Aim >> Nothing but the lines from the line that contains "4. More parts follow." through the line that contains "white acrylic six-seat" should appear in the output, each reproduced exactly.

(Scripts that build animated scenes)

..........

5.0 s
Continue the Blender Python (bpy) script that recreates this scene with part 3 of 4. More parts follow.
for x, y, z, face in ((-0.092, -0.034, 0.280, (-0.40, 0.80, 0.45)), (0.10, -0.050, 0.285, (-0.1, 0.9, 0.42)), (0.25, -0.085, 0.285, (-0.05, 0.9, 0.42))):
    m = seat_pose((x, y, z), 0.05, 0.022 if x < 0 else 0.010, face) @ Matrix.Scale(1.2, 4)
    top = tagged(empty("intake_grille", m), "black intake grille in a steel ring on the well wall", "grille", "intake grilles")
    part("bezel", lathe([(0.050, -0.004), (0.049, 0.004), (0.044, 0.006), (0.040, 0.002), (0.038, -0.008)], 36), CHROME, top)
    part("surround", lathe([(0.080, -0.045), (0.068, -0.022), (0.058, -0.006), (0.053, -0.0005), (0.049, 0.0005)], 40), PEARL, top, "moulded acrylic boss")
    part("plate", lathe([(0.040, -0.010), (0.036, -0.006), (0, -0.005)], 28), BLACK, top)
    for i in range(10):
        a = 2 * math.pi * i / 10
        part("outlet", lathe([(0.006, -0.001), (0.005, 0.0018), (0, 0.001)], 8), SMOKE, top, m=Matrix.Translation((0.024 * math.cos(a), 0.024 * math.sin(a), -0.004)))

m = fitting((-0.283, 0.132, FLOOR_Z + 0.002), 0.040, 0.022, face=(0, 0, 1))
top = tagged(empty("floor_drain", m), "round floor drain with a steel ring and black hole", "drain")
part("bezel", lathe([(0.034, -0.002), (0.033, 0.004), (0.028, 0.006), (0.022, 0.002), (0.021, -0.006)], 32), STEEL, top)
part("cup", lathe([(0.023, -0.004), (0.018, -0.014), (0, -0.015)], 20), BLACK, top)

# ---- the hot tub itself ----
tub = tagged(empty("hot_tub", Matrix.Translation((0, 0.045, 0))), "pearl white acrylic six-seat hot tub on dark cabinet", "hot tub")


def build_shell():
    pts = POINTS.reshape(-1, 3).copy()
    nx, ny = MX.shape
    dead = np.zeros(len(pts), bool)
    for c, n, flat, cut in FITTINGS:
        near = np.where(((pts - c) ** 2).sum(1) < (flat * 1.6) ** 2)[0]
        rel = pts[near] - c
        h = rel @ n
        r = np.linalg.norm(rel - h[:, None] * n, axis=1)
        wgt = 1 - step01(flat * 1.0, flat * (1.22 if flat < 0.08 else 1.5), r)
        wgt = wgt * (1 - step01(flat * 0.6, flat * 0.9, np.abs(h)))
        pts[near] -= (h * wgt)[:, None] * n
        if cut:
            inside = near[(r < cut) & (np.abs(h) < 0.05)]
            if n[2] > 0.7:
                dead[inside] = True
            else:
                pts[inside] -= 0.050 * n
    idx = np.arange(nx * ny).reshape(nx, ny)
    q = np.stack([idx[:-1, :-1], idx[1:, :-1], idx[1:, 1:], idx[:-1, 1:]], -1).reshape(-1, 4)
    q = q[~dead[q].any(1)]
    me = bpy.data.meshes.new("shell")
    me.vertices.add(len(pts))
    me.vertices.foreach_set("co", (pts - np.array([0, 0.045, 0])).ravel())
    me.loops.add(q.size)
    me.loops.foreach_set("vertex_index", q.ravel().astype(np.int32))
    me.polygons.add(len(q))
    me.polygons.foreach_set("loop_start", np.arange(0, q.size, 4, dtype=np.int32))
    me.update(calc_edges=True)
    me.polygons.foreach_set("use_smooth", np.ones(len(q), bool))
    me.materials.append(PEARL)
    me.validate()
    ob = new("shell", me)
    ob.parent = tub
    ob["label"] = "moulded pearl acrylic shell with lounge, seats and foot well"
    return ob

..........

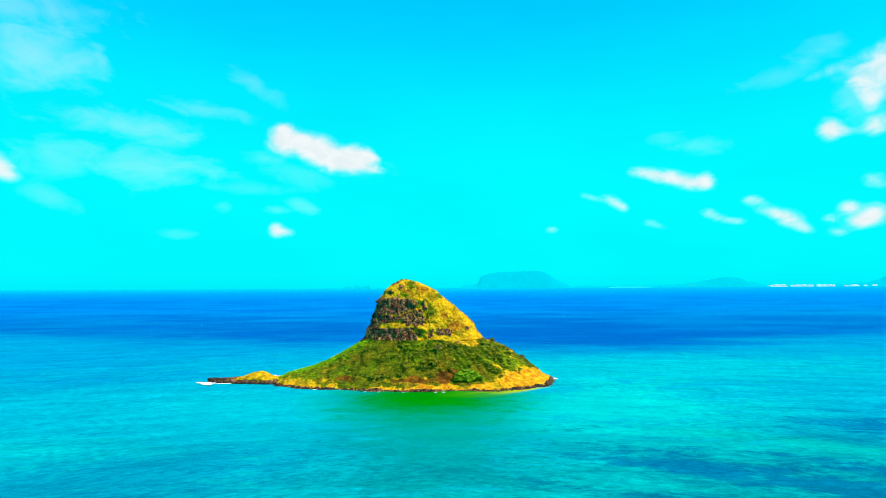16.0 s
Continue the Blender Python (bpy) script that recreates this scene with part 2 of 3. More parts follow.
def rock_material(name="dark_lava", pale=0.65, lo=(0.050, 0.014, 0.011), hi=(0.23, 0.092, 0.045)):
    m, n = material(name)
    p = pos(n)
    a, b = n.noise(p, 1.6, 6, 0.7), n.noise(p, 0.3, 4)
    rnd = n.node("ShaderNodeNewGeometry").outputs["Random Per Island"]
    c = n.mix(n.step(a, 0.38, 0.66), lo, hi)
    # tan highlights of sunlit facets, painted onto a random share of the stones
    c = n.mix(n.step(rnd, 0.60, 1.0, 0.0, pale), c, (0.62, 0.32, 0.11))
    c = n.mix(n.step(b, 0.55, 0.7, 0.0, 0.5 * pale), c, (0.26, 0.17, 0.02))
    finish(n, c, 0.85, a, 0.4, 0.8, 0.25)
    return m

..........

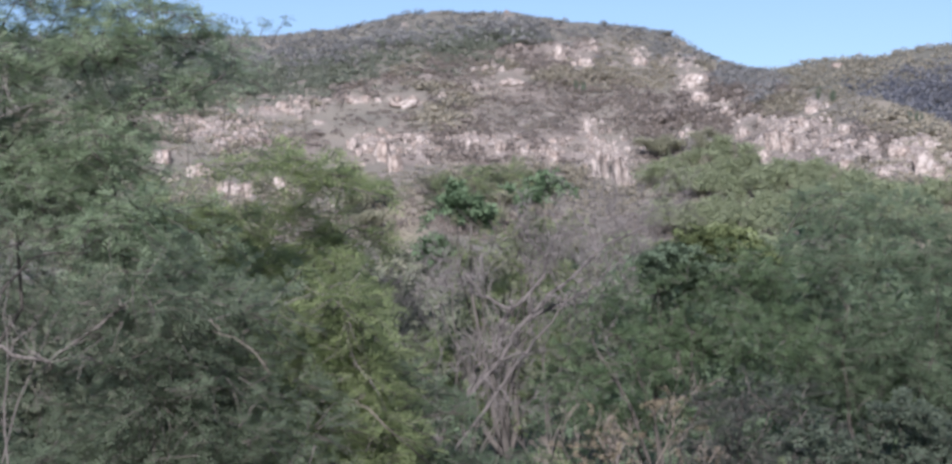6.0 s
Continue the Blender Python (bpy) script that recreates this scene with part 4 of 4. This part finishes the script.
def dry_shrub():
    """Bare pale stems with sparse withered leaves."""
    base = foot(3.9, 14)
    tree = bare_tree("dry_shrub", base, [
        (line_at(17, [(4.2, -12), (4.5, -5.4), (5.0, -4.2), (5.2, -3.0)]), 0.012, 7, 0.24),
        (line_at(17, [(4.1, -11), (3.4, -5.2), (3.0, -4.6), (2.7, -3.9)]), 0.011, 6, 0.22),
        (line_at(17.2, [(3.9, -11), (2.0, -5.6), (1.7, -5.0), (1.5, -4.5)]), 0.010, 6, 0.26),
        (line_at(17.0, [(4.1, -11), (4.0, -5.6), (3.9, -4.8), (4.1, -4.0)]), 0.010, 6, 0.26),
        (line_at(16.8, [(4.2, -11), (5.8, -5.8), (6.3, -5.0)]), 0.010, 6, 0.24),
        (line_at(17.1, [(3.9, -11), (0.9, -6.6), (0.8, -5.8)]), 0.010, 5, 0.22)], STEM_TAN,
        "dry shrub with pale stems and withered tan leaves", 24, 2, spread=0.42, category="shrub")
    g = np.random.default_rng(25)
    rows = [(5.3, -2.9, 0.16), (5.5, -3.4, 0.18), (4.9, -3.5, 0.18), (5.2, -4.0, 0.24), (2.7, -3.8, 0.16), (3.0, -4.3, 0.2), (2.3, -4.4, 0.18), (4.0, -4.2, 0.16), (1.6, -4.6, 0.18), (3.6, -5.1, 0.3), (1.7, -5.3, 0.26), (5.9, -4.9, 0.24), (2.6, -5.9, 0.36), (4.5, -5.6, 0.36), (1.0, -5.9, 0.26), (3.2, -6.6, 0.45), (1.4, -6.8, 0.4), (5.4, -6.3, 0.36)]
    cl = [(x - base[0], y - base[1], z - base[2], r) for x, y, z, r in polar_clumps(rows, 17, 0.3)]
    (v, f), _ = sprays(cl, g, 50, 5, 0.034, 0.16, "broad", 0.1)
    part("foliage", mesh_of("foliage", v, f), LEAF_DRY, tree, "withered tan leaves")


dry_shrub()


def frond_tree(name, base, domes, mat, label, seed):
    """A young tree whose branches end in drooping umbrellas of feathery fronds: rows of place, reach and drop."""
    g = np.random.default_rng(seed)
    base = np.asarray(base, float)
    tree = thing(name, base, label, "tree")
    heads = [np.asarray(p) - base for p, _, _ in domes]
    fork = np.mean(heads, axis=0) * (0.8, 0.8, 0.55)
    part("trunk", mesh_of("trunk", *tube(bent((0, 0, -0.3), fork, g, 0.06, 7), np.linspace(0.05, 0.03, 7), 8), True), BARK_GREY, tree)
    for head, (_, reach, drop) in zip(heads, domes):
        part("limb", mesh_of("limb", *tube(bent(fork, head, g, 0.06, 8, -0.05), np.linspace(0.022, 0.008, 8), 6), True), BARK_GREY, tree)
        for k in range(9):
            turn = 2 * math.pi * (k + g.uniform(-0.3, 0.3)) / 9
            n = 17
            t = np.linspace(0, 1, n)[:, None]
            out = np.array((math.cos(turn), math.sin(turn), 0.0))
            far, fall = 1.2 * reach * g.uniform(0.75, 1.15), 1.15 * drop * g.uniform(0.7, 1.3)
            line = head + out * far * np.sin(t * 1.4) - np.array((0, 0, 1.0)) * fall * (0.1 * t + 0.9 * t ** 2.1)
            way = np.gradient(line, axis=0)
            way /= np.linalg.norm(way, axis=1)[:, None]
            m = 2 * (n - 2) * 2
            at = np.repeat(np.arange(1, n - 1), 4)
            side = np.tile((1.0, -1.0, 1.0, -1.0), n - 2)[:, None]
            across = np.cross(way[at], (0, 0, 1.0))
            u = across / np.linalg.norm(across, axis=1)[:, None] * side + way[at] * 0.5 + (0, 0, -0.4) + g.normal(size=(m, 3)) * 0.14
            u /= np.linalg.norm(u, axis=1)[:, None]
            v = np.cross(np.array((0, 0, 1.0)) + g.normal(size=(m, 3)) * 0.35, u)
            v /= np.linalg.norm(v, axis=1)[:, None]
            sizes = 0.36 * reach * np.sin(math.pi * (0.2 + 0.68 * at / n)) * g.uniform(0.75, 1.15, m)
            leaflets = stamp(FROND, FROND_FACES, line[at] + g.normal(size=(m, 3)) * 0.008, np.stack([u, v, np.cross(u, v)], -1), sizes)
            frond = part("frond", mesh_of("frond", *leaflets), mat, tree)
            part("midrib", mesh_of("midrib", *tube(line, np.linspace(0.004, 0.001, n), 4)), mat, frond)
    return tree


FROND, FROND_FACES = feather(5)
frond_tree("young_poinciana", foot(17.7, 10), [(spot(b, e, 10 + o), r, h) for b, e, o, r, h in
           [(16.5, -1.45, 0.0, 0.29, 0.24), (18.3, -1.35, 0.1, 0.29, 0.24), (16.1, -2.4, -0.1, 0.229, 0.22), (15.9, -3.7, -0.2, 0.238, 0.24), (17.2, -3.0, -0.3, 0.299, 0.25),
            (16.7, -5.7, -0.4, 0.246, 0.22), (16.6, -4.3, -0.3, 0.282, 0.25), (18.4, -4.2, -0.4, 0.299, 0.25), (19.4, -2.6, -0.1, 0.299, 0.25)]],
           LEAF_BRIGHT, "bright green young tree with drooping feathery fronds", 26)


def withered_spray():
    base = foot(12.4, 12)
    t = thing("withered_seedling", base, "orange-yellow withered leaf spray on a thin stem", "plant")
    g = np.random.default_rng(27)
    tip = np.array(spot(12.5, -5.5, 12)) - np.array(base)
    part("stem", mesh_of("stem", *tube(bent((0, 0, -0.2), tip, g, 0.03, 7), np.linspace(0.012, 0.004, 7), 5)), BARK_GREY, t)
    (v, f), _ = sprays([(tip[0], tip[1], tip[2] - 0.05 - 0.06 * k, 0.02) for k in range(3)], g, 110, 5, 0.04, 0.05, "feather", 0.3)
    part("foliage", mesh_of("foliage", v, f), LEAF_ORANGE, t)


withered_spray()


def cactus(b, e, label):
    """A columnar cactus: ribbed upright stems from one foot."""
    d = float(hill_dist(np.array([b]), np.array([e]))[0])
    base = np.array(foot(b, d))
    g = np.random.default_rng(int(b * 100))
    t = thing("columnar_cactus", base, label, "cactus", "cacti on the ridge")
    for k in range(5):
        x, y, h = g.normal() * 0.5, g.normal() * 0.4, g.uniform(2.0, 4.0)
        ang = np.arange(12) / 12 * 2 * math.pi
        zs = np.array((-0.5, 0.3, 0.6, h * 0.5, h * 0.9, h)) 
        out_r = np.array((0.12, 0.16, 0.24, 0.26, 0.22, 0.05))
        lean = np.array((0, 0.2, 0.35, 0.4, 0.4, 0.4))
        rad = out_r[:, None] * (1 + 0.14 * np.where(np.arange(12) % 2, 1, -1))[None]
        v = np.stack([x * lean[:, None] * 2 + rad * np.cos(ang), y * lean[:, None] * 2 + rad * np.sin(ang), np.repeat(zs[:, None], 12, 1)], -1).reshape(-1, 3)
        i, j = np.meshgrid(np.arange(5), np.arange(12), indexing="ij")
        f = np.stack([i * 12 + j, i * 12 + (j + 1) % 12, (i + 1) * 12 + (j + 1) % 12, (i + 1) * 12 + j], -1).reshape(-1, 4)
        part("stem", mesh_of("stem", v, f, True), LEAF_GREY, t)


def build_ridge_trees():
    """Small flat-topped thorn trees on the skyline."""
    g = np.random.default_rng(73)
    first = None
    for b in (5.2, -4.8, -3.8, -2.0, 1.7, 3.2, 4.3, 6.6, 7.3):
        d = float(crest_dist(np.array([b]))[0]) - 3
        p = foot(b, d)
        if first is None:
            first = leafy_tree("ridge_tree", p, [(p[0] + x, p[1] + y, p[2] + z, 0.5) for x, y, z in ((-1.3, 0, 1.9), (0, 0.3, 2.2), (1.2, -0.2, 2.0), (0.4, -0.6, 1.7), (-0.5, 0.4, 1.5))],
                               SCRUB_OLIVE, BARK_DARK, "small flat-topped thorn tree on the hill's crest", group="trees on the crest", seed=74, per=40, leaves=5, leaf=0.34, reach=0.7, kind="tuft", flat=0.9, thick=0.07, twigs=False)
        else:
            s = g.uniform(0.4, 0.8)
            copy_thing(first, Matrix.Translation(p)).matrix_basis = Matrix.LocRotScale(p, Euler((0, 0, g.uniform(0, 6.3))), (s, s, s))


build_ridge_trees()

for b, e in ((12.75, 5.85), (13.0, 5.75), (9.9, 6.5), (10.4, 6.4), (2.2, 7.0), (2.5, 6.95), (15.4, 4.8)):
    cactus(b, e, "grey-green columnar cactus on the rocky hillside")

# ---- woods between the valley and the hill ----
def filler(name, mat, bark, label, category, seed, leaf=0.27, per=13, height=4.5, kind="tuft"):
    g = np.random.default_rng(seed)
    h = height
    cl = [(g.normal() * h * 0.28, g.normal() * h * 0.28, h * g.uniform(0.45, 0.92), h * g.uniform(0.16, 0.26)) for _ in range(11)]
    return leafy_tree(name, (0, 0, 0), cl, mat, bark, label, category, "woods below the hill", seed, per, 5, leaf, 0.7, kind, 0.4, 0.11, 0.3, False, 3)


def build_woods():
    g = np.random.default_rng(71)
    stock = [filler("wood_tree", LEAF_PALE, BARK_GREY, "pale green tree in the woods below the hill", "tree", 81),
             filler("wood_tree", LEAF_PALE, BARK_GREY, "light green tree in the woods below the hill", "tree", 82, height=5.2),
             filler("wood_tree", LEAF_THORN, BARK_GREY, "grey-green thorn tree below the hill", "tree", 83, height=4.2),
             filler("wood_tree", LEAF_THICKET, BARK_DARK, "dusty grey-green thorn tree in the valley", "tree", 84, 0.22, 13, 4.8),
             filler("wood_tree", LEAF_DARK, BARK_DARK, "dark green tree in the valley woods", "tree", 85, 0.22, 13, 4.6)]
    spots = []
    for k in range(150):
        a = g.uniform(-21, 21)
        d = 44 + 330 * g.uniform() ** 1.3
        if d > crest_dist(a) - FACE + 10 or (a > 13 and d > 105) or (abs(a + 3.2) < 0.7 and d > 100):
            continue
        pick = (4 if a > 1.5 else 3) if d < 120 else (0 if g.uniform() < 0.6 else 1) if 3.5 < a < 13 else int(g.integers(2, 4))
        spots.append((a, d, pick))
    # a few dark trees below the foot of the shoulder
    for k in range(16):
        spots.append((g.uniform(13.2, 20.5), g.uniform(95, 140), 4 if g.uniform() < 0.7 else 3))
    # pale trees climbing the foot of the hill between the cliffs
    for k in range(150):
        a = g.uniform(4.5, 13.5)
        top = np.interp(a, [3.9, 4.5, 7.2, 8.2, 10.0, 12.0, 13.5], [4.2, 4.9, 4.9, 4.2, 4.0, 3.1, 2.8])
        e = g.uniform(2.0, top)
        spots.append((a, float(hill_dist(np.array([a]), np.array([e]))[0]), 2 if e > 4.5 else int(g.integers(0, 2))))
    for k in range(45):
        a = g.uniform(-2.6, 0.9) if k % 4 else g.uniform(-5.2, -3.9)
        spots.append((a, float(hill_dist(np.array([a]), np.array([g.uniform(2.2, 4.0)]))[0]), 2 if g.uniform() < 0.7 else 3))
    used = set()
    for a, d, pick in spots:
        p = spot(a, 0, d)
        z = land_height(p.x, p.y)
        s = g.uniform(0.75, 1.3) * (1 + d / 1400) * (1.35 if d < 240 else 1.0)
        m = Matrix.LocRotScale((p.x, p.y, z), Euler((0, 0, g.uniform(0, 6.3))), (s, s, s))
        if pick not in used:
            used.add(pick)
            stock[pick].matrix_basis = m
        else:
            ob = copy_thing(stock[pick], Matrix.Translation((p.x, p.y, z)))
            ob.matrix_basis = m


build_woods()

..........

Correct answer >>
Continue the Blender Python (bpy) script that recreates this scene with part 3 of 4. More parts follow.
for x, y, z, face in ((-0.092, -0.034, 0.280, (-0.40, 0.80, 0.45)), (0.10, -0.050, 0.285, (-0.1, 0.9, 0.42)), (0.25, -0.085, 0.285, (-0.05, 0.9, 0.42))):
    m = seat_pose((x, y, z), 0.05, 0.022 if x < 0 else 0.010, face) @ Matrix.Scale(1.2, 4)
    top = tagged(empty("intake_grille", m), "black intake grille in a steel ring on the well wall", "grille", "intake grilles")
    part("bezel", lathe([(0.050, -0.004), (0.049, 0.004), (0.044, 0.006), (0.040, 0.002), (0.038, -0.008)], 36), CHROME, top)
    part("surround", lathe([(0.080, -0.045), (0.068, -0.022), (0.058, -0.006), (0.053, -0.0005), (0.049, 0.0005)], 40), PEARL, top, "moulded acrylic boss")
    part("plate", lathe([(0.040, -0.010), (0.036, -0.006), (0, -0.005)], 28), BLACK, top)
    for i in range(10):
        a = 2 * math.pi * i / 10
        part("outlet", lathe([(0.006, -0.001), (0.005, 0.0018), (0, 0.001)], 8), SMOKE, top, m=Matrix.Translation((0.024 * math.cos(a), 0.024 * math.sin(a), -0.004)))

m = fitting((-0.283, 0.132, FLOOR_Z + 0.002), 0.040, 0.022, face=(0, 0, 1))
top = tagged(empty("floor_drain", m), "round floor drain with a steel ring and black hole", "drain")
part("bezel", lathe([(0.034, -0.002), (0.033, 0.004), (0.028, 0.006), (0.022, 0.002), (0.021, -0.006)], 32), STEEL, top)
part("cup", lathe([(0.023, -0.004), (0.018, -0.014), (0, -0.015)], 20), BLACK, top)

# ---- the hot tub itself ----
tub = tagged(empty("hot_tub", Matrix.Translation((0, 0.045, 0))), "pearl white acrylic six-seat hot tub on dark cabinet", "hot tub")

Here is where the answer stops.